Landstrykar

Artist: 
Album Title: 
A Walk Amidst The Cairns
Release Date: 
Monday, May 31, 2021
Label: 
Distribution: 
Review Type: 

It was purely coincidentally that I came in touch with some friendly guy called André and a new project he started, called Landstrykar. …doesn’t matter how we ‘met’, but I was truly intrigued by what I heard. I’ll start with a small introduction.

Apparently, Landstrykar is a young project from Dutch soil, formed to canalise this guy’s passion for atmospheric / epic Music with a huge dose of Fantasy, as well as symphonic movie and game soundtracks. If I am not mistaken, this album, called A Walk Amidst The Cairns, is the official debut. The album was finished in early Spring this year after more than one year of recording / mixing, and eventually released after some (permanently) updates and improvements, since the mastermind behind it could live with the result. Well, let’s say that the result indeed is more than acceptable when it comes to song-writing, performance and sound. But I will come back to this immediately.

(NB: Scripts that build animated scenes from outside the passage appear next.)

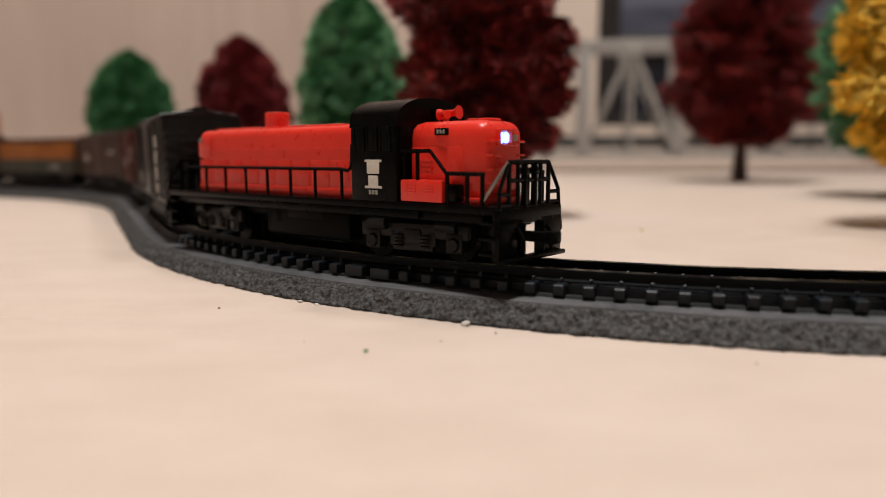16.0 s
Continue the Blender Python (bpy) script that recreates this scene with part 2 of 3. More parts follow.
tagged(slab("wall_panel", -2.3, -0.032, 0.770, 0.795, 0.0, 1.70, VENEER), "pale brown wood-veneer wall panel", "wall")
tagged(slab("wall_panel_low", -2.3, -0.036, 0.960, 0.985, -0.75, 0.0, VENEER), "pale brown wood-veneer wall panel", "wall")
tagged(slab("wall_return", -0.032, -0.010, 0.770, 1.50, 0.0, 1.70, VENEER), "pale wall end", "wall")
WX = 0.322
tagged(slab("wall_north", -0.010, WX, 1.50, 1.60, -0.75, 1.70, PALE), "pale beige painted wall", "wall")
tagged(slab("wall_north_low", WX, 2.5, 1.50, 1.60, -0.75, 0.085, PALE), "pale beige wall below the dark window", "wall")
tagged(slab("wall_north_top", WX, 2.5, 1.50, 1.60, 1.20, 1.70, PALE), "pale beige wall above the dark window", "wall")


def window_wall():
    w = new("window_1")
    tagged(w, "dark framed night window with bluish sheen painted on its pane", "window", kind="structure")
    w.location = (0, 0, 0)
    x0, x1, z0, z1, y = WX * 1000, 1700, 85, 1200, 1540
    fw = 48
    boxes("window_frame", [(x0 + fw / 2, y, (z0 + z1) / 2, fw, 60, z1 - z0), (x1 - fw / 2, y, (z0 + z1) / 2, fw, 60, z1 - z0),
                           ((x0 + x1) / 2, y, z1 - 30, x1 - x0 - 2 * fw, 60, 60), ((x0 + x1) / 2, y, z0 + 12, x1 - x0 - 2 * fw, 60, 24),
                           ((x0 + x1) / 2, y - 4, 262, x1 - x0 - 2 * fw, 60, 26)], FRAME_D, w, bevel=3)
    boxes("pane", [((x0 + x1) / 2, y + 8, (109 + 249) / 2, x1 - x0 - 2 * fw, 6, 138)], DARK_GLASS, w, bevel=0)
    boxes("pane", [((x0 + x1) / 2, y + 8, (275 + 1140) / 2, x1 - x0 - 2 * fw, 6, 863)], PANE_SHEEN, w, bevel=0)
    slab("wall_behind_window", 1.7, 2.5, 1.50, 1.60, 0.085, 1.20, PALE)


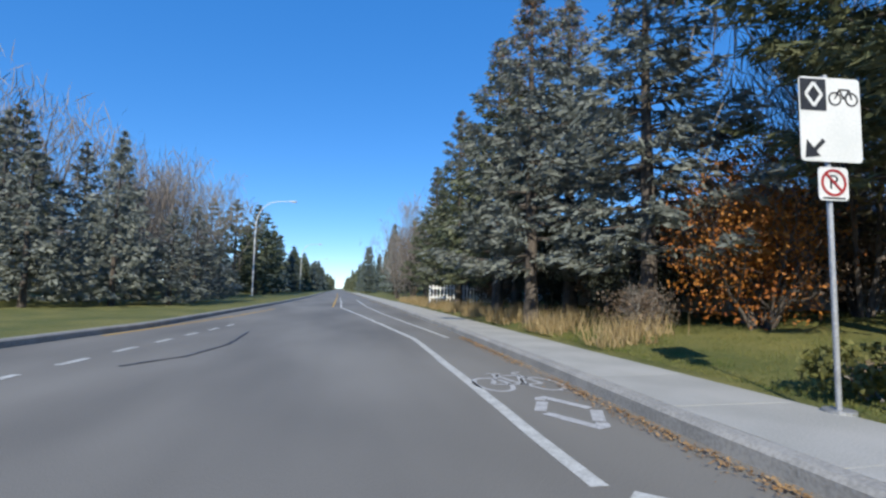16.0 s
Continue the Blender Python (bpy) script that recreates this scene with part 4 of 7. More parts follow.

So, A Walk Amidst The Cairns is a collection of nine hymns, clocking about sixty-six minutes (!). Indeed, this album brings more than one hour of Aural Art. The project did release this stuff via the contemporary digital sources (Bandcamp), evidently, but there is a compact disc version too, being a six-panel digipack edition (hand-numbered, by the way), designed by both the project and visual art company Wappenschmied (also responsible for the logo, for instance). Sources of inspiration are, besides higher mentioned electronic / symphonic / fantasy-oriented sonic influences, the Northern nature (the cover picture, by the way, was taken in Norway), and the artwork, as well as the album’s title, do surely fit to this concept and so is the aural execution of A Walk Amidst The Cairns. Or, as referred to in the (official) biography, and I’ll quote, ‘this album forms a soundtrack to wanderings in northern nature that will guide the listener over majestic mountains through mysterious forests, and along grand fjords, evoking wanderlust, in still wonderment and admiration for the mysteriousness and grandeur of nature, and nostalgia and longing to return to beautiful places once visited’. Believe me: this fits to the sonic content for sure!

The album opens with the short piece (2:37 in length, and therefor the only one that clocks less than five minutes) Dawn Of A New Journey, preparing us for a brave quest through secret forests, rough landscapes not yet explores, and misty valleys where ancient spirits dwell. It does set the tone for the whole album, going for composition and atmosphere. Several levels of dreamlike, gloomy, even epic synths are canalised into one mighty overwhelming melodic structure, based on different keyboard levels. There are permanently new melodies joining the epic, growing and expanding with conviction as well as integrity. All this gets joined by fine drum- and cymbal-work, pride yet down-earthed.

And so this album continues. The keyboard lines – as said, there is a permanent interplay of different layers – are quite varied. Calm, slowly-floating and symphonic passages interact organically well with some rather bombastic symphonies, then again evolving into victorious, valiant excerpts. You hear, and therefor you feel, the adventurous story-telling; no words are needed to march along with mystic creatures, heroic figures or magic spirits through the woods. In a very natural way, things evolve and increase, then again everything seems to fade away, slowly, step by step, before returning to an undeniable level of undauntedness, of valour, of perseverance. Once in a while, it takes over the sound of flutes, piano or strings, always at the right moment to focus on the essence of the story, the event during this quest. Of non-deniable importance too are the additional percussions: martial drums, victorious battle drums (sometimes deeply inspired by acts like Summoning indeed), modest percussions whatsoever. There are even chimes, wind-bells and cymbals involved. Also the few samples (birds, rain, thunder) are meticulously used when necessary. And in a piece like Embers & Moonlight, Landstrykar make use of acoustic guitar as well. It has something Nature Folk-oriented (not Neo-Folk or Sad Folk wise), a sombre yet somehow refreshing approach inclusive, serene at first, rather uplifting towards the end.

A Walk Amidst The Cairns stands for an adventurous-atmospheric mixture of Symphonic Music, Dungeon Synth, Epic Ambient and Dark Orchestra, balancing in between both darkening and enlightening spheres, abundant in song-writing, ardent in execution.